Heavy industries may be the looming giants of the Internet

30.09.2015
Old-line industries haven't seen much of a payoff from the Internet yet, but once they get moving they could become bigger users than either tech companies or consumers.

As tech boomed and consumer businesses like retail changed radically in the 1990s and 2000s, industrial productivity in the U.S. was only growing by about 4 percent per year, General Electric Chairman and CEO Jeff Immelt said Tuesday at a GE conference. Since 2010 growth has slowed to about 1 percent per year, he said. 

IT advances have paid off for tech companies and some businesses, but heavy industries like energy and transportation haven't been able to take part to a great extent, Immelt said. Now there are tools to help them take advantage, and CIOs in industrial firms can become business heroes, he said. GE thinks it can help make that happen. 

"As an industrial company, it's our turn," Immelt said. "The opportunity for industrial companies is to grab this next age of productivity." 

Where Internet connections by themselves didn't do much for vertical industries, adding streams of data and advanced analytics to the equation could transform entire operations, he said. Most can start with asset performance optimization, a technique for monitoring how equipment is working and how it's being used. An early payoff may be ending unplanned downtime by keeping tabs on the condition of your infrastructure, Immelt said.

The scale of the industrial Internet could be huge just by the nature of the enterprises that use it. Using GE itself as an example, Immelt said the company has 400 factories, with just 100 so far taking advantage of Brilliant Manufacturing, its own sensor-powered analytics system to improve operations. And the stakes are high in connecting industrial systems, many of which are considered critical infrastructure. GE says preventing one failure of an offshore oil platform saves one of its customers $5.2 million. 

"We believe the industrial Internet could be twice the size of the consumer Internet," Immelt said.

The centerpiece of GE's industrial Internet effort is software, especially Predix, a platform that's designed to run basic functions from GE as well as third-party applications for vertical industries like health care, transportation and manufacturing. 

One area that's ripe for gains through IT is the electricity business. New renewable energy sources and distributed generation -- think homes with solar panels -- are making life more complicated for utilities. At the same time, things like smart meters and cheaper equipment sensors can help utilities understand their operations even better.
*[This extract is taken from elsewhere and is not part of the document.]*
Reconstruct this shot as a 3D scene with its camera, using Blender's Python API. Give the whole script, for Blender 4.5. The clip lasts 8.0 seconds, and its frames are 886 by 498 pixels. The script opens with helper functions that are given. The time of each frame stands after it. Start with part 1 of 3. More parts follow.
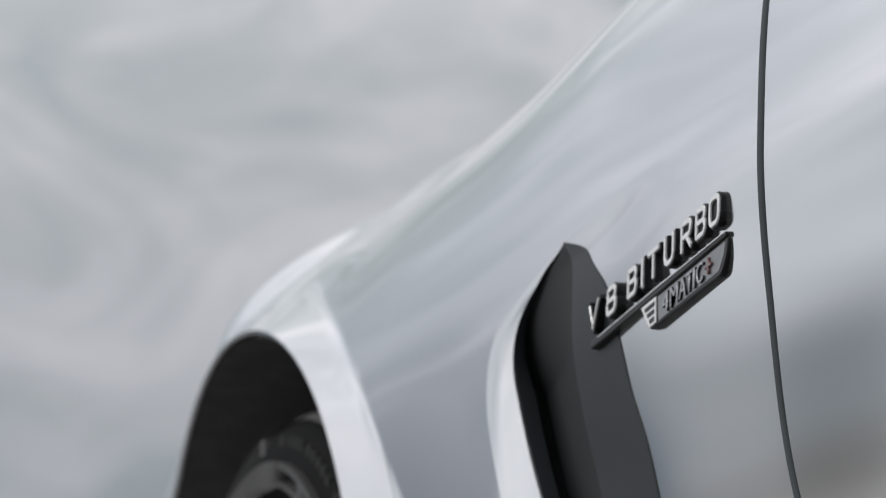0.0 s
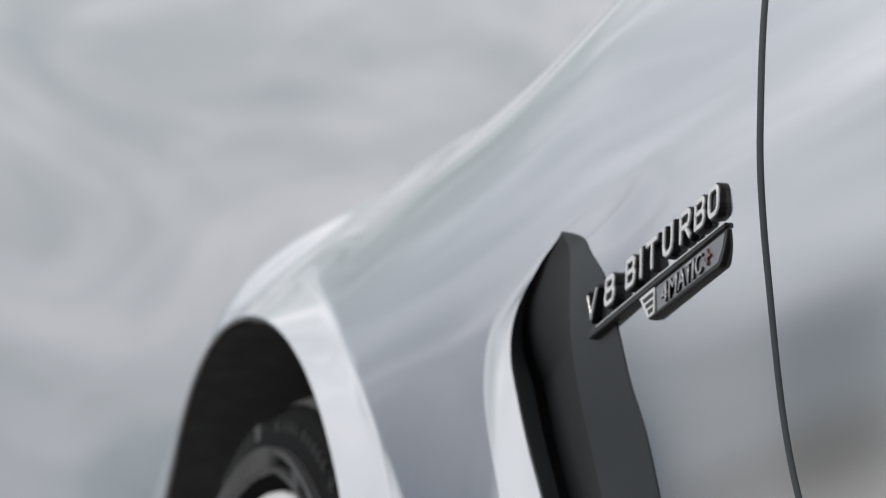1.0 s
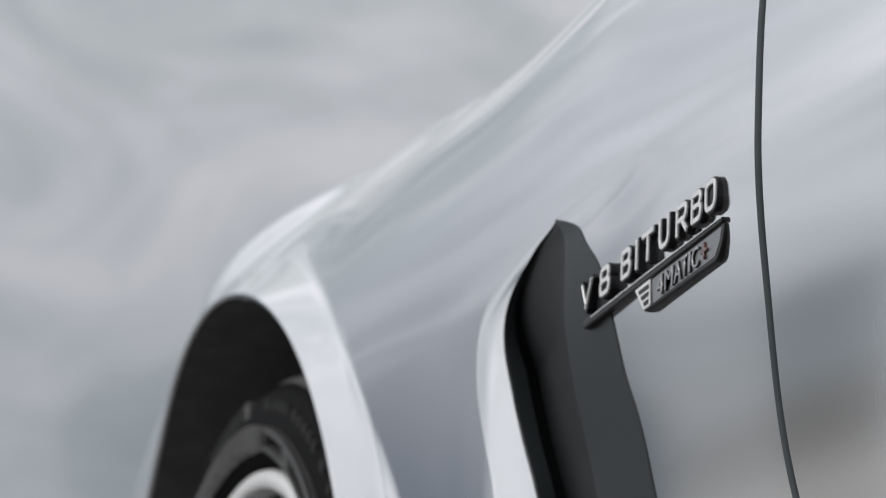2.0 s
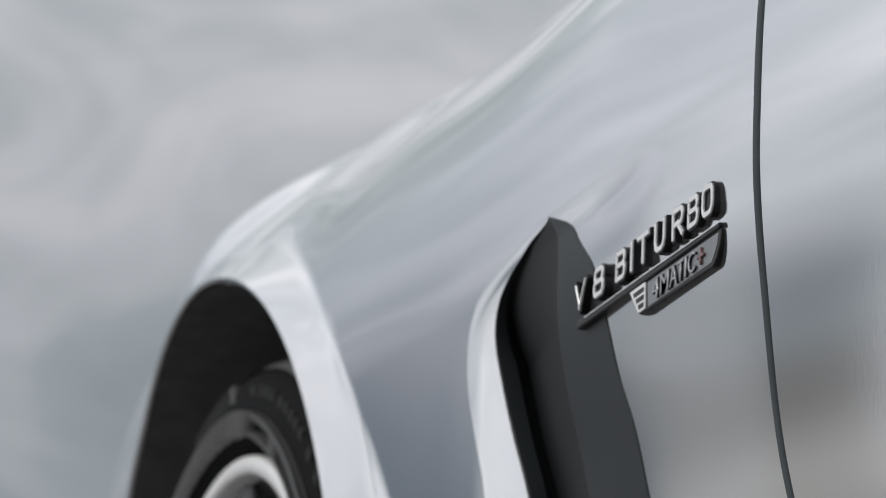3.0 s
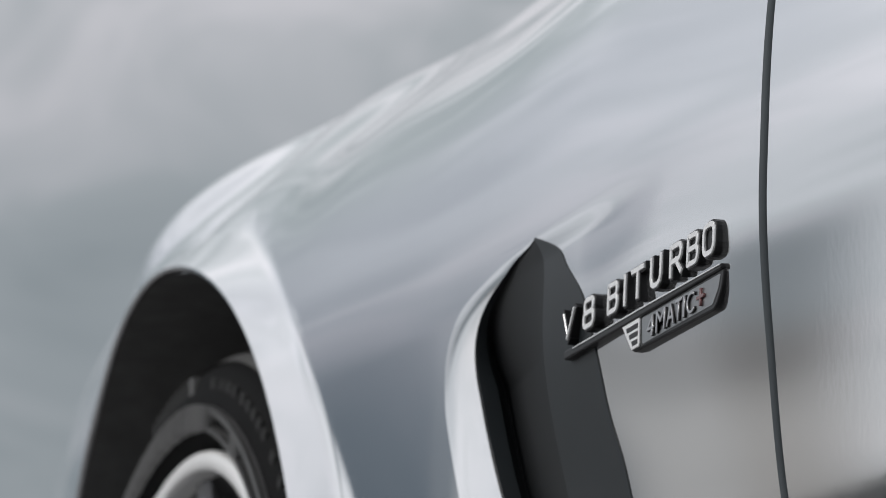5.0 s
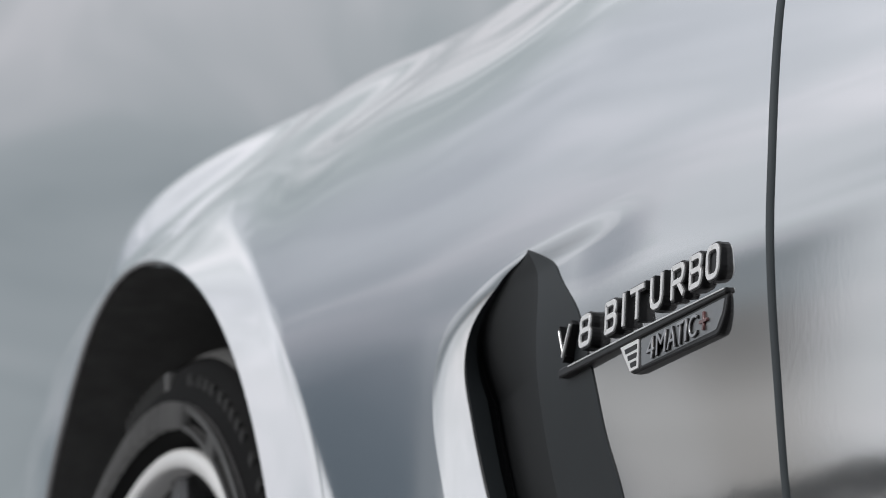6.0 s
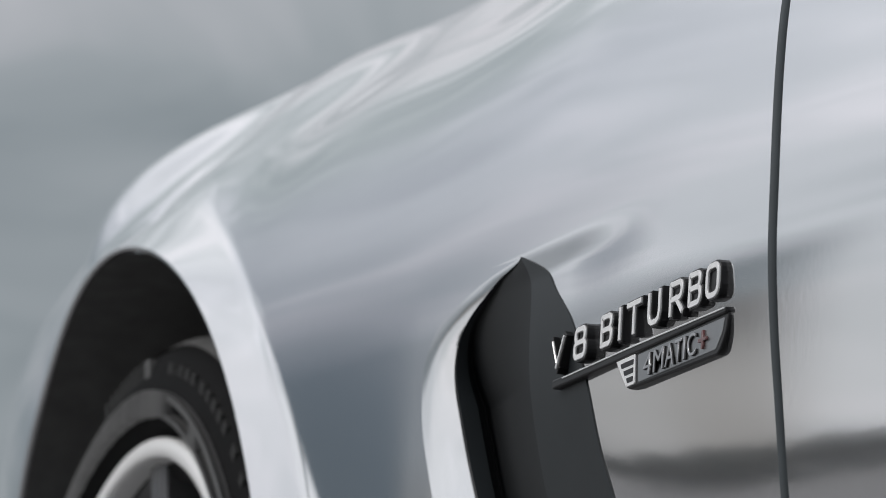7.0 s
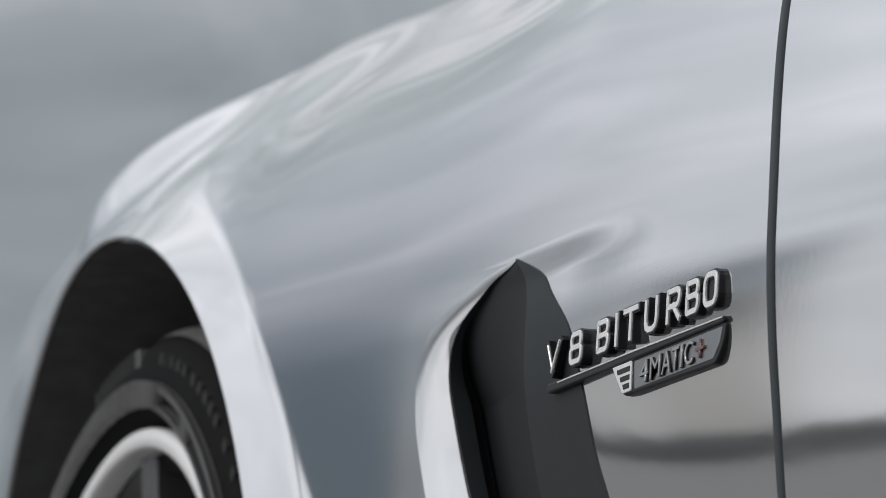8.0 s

GE wants to help power companies take advantage of these trends through its Predix-based Digital Power Plant, announced at Tuesday's event.

Exelon, a large national energy provider in the U.S., has signed on to use Predix across all its generation facilities. Exelon hopes to do things like get 2 percent more energy out of its wind farms. Railroad operator BNSF, consumer products vendor Proctor & Gamble and oil producer BP are also using GE software for industrial Internet deployments. 

As industrial companies turn to the Internet and data analysis for savings and market gains, CIOs are more important players, Immelt said. At GE's businesses, CIOs have gone from software buyers to application creators and leaders in revenue growth. 

"The nature of the CIO has really changed dramatically," he said.